I did not claim secondary moderns provided no education. I wrote "secondary moderns provid[ed] a limited, constraining education to the masses." which I stand by. My parents taught in all three parts of the tripartite system, and were strong campaigners for comprehensive education mostly because of what they saw as the evils of the secondary moderns. They themselves had benefitted from the grammar schools (first generation graduates in the 1950s), but didn't see that benefitting one at the expense of five was ethical.
Your argument about "ah, it didn't constrain everyone" is a variation of the golden ticket argument (which abouteve seems to support for education, but might feel less comfortable with similar arguments for health care): yes, a few people were able to make it to university as mature students, but in an era of earlier marriage and child bearing, the number of those that were women was small. The transfers at 13 were difficult in practice, owing to syllabus differences, and transfer in at 16 is hopeless when the secondary moderns mostly stopped at 15. My mother fought to do O Level teaching at a secondary modern, which was hard enough.
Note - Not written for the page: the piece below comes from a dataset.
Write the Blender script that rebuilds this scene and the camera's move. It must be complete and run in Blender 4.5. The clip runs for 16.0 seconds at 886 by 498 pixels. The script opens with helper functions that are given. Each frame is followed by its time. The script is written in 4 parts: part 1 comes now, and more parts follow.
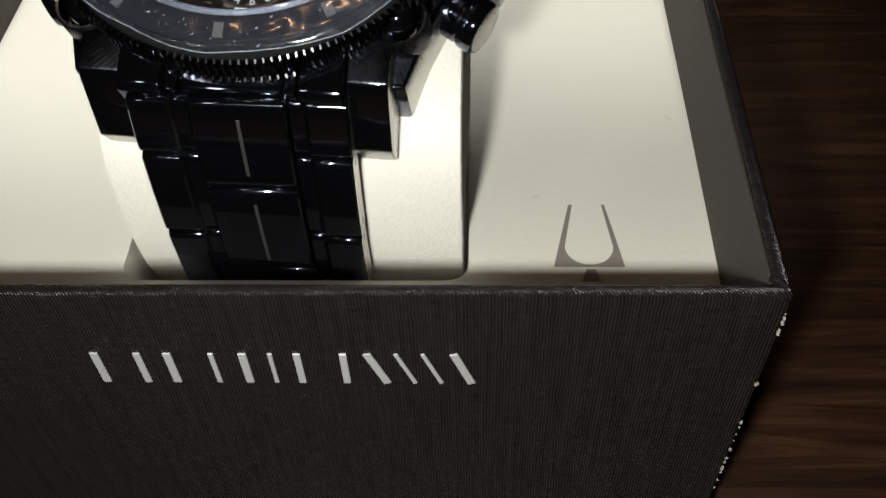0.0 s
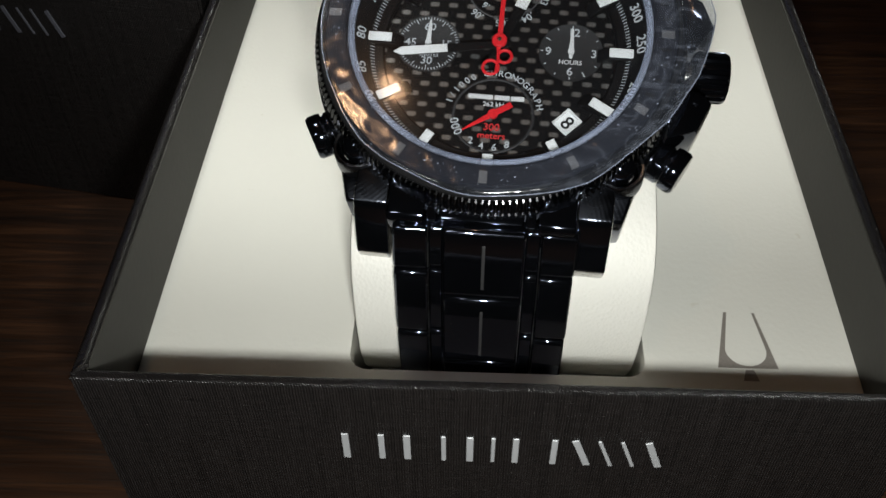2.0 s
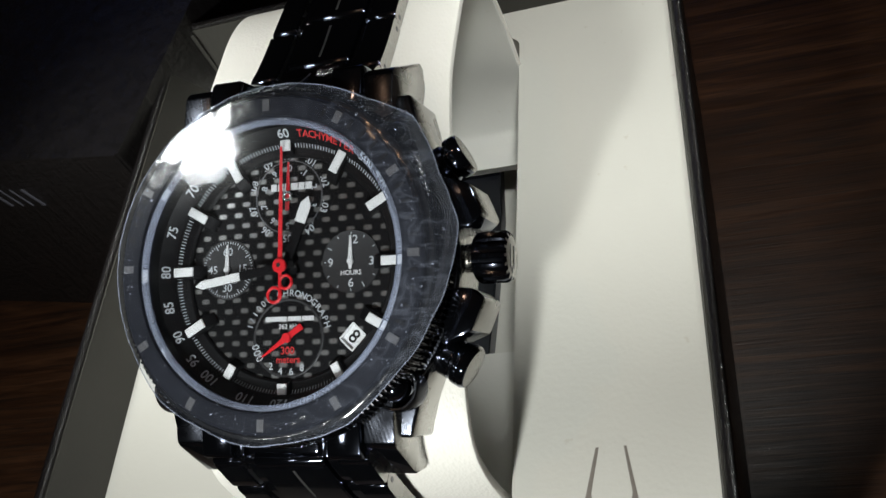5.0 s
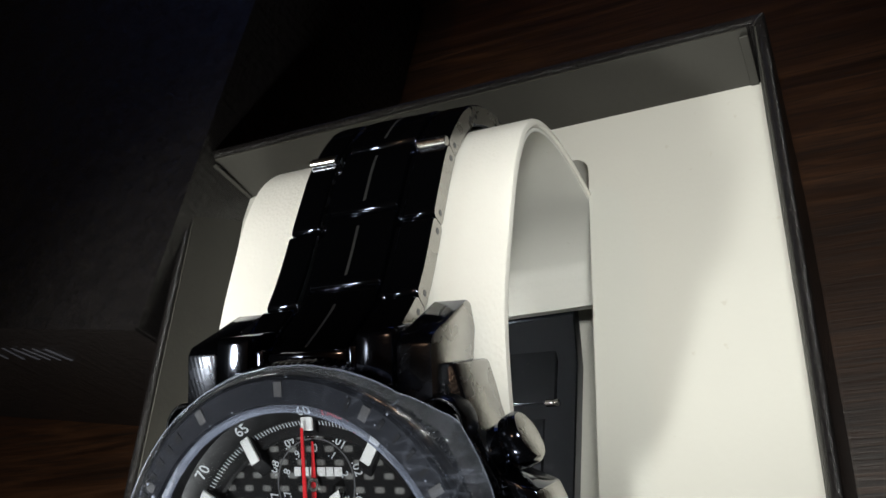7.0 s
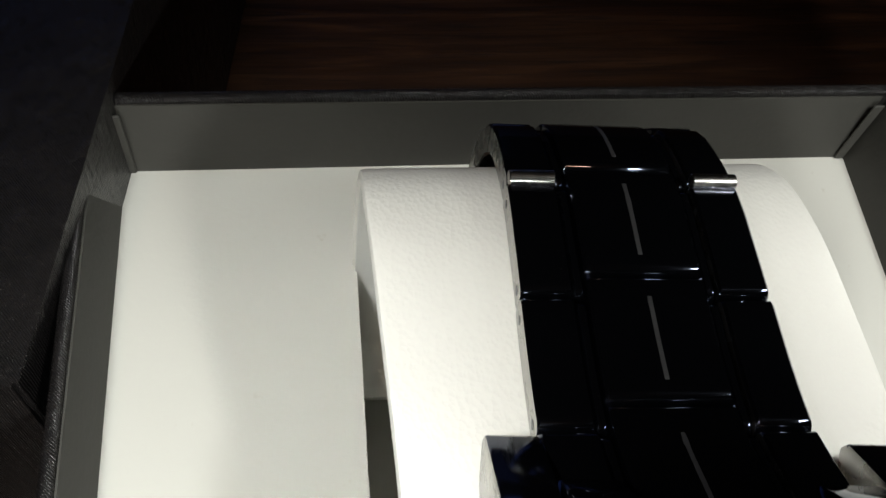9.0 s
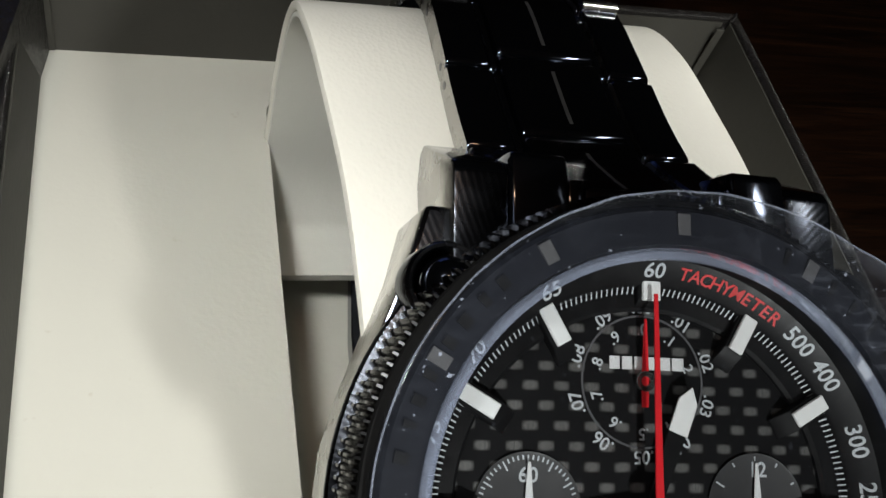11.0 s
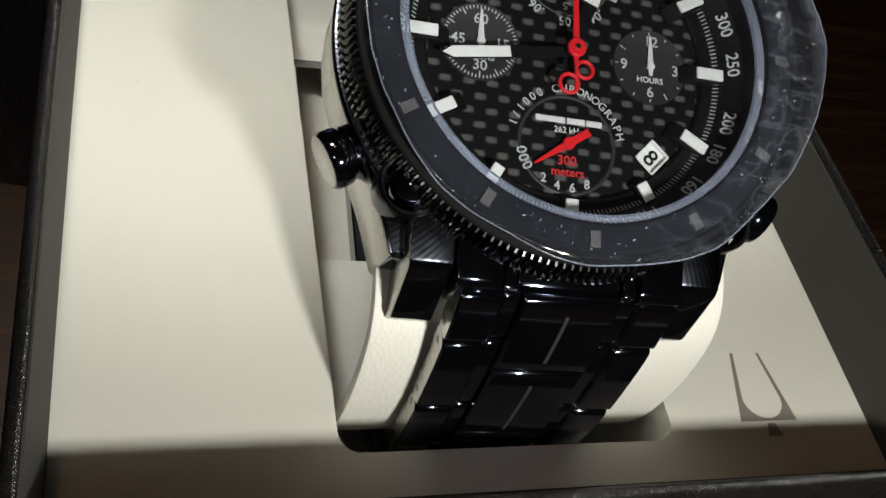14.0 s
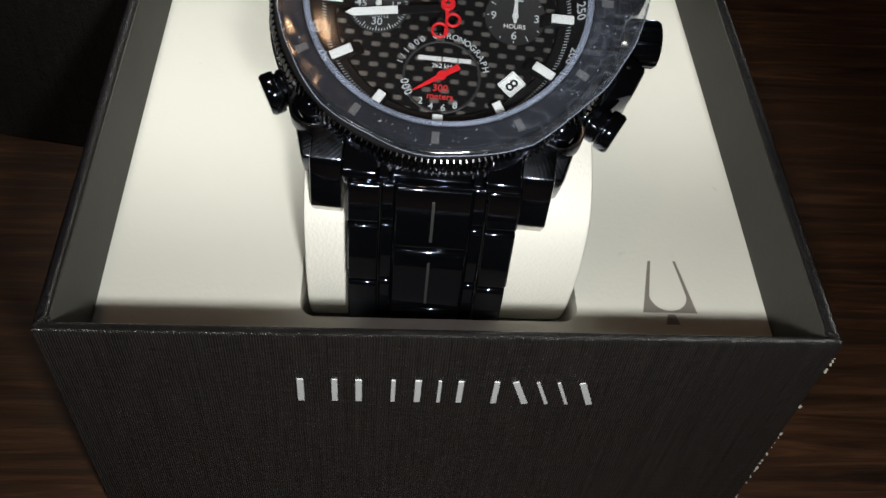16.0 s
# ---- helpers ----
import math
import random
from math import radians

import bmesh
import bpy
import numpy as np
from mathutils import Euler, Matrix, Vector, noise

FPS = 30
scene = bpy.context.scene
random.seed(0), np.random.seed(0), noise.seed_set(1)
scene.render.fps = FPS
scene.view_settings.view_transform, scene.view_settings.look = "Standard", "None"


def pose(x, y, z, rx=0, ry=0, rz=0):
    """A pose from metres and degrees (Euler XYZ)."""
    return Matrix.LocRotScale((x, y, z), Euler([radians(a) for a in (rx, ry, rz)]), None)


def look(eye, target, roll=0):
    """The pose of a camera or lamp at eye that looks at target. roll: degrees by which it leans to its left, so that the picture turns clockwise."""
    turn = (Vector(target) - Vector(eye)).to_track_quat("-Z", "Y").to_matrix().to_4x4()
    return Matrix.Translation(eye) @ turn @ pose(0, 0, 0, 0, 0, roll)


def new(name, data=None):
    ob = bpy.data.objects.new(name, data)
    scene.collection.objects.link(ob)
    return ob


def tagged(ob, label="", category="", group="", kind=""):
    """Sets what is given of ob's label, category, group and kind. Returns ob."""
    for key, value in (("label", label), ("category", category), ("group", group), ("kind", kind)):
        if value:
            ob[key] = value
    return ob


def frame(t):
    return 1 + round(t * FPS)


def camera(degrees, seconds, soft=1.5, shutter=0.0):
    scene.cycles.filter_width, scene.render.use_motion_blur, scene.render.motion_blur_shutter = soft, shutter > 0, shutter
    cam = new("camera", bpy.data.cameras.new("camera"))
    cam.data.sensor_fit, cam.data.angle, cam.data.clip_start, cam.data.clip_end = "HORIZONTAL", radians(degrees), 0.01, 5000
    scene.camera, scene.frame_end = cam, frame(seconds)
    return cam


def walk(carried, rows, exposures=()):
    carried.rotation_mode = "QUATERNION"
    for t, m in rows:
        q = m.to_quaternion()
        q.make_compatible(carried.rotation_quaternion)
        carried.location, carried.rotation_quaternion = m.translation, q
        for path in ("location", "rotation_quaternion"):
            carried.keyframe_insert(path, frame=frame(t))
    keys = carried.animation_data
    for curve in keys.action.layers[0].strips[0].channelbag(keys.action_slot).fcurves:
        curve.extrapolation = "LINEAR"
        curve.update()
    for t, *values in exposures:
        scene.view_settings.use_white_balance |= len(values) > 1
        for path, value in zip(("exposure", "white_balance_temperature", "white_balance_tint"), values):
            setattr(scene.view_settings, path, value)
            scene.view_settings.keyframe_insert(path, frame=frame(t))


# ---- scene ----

The problem with the tripartite system is that assumed a static society. It assumed that other than the designated elite (and, pace Xenia, isn't it a co-incidence that everyone's designated correct cut-off for university is that of their own teenage years, to make sure that they are part of the elite?) everyone else would go into a factory or office at 15 or 16 and stay there. The elite were educated, so that they were flexible; the rest received training in typing and lathes. The problem is, that was still happening in comprehensives in the 70s and 80s, and means we have whole swathes of society that were simply not prepared for post-industrial economies.
I believe that knowledge is always better than ignorance, and education is always better than apathy. I don't feel the need to deny others education in order to make me feel better about my own, and I find the whole process of assuming either that education is only there because it's profitable (might not, for example, educated parents provide better support for their children's education, even if they themselves are not working?) or is a reward for passing some bar too Brave New World for my tastes.
Yes, there has been a reduction in some standards, particularly at A Level, but I'm not sure it matters. More people are being educated. Lives like that of my grandfather, blighted by having to work from an early age and thereafter a frustrated auto-didact, are now less common. Getting more people into education makes for a happier, more flexible society, and denying education to some to make it more valuable to others (the "too many graduates") argument strikes me as profoundly immoral.
But if people don't believe in the benefits of mass higher education, the question "how do you fund mass higher education?" makes no sense. So we talk past each other.
My father was told by a distinguished sugar chemist, in a department that had recently won a Nobel Prize and been at the heart of Tube Alloys, the British Atomic Bomb programme, that his undergraduate colleagues (this tirade was directed at one bench group of five people) were the worst year the university had ever seen. Standards were dropping because of the increase in numbers. Too many people were being admitted into the university, and there simply weren't enough bright people to benefit from it.
The year was 1955. University takeup was around 3%. Of the five people in question, two went on to become professors, one a very distinguished research chemist at ICI and the other two successful academic careers retiring as principal lecturers.
The sugar chemist had a building named after him at a London university. It's now a biology department (the Bourne Laboratory at Royal Holloway). Sic transit gloria mundi.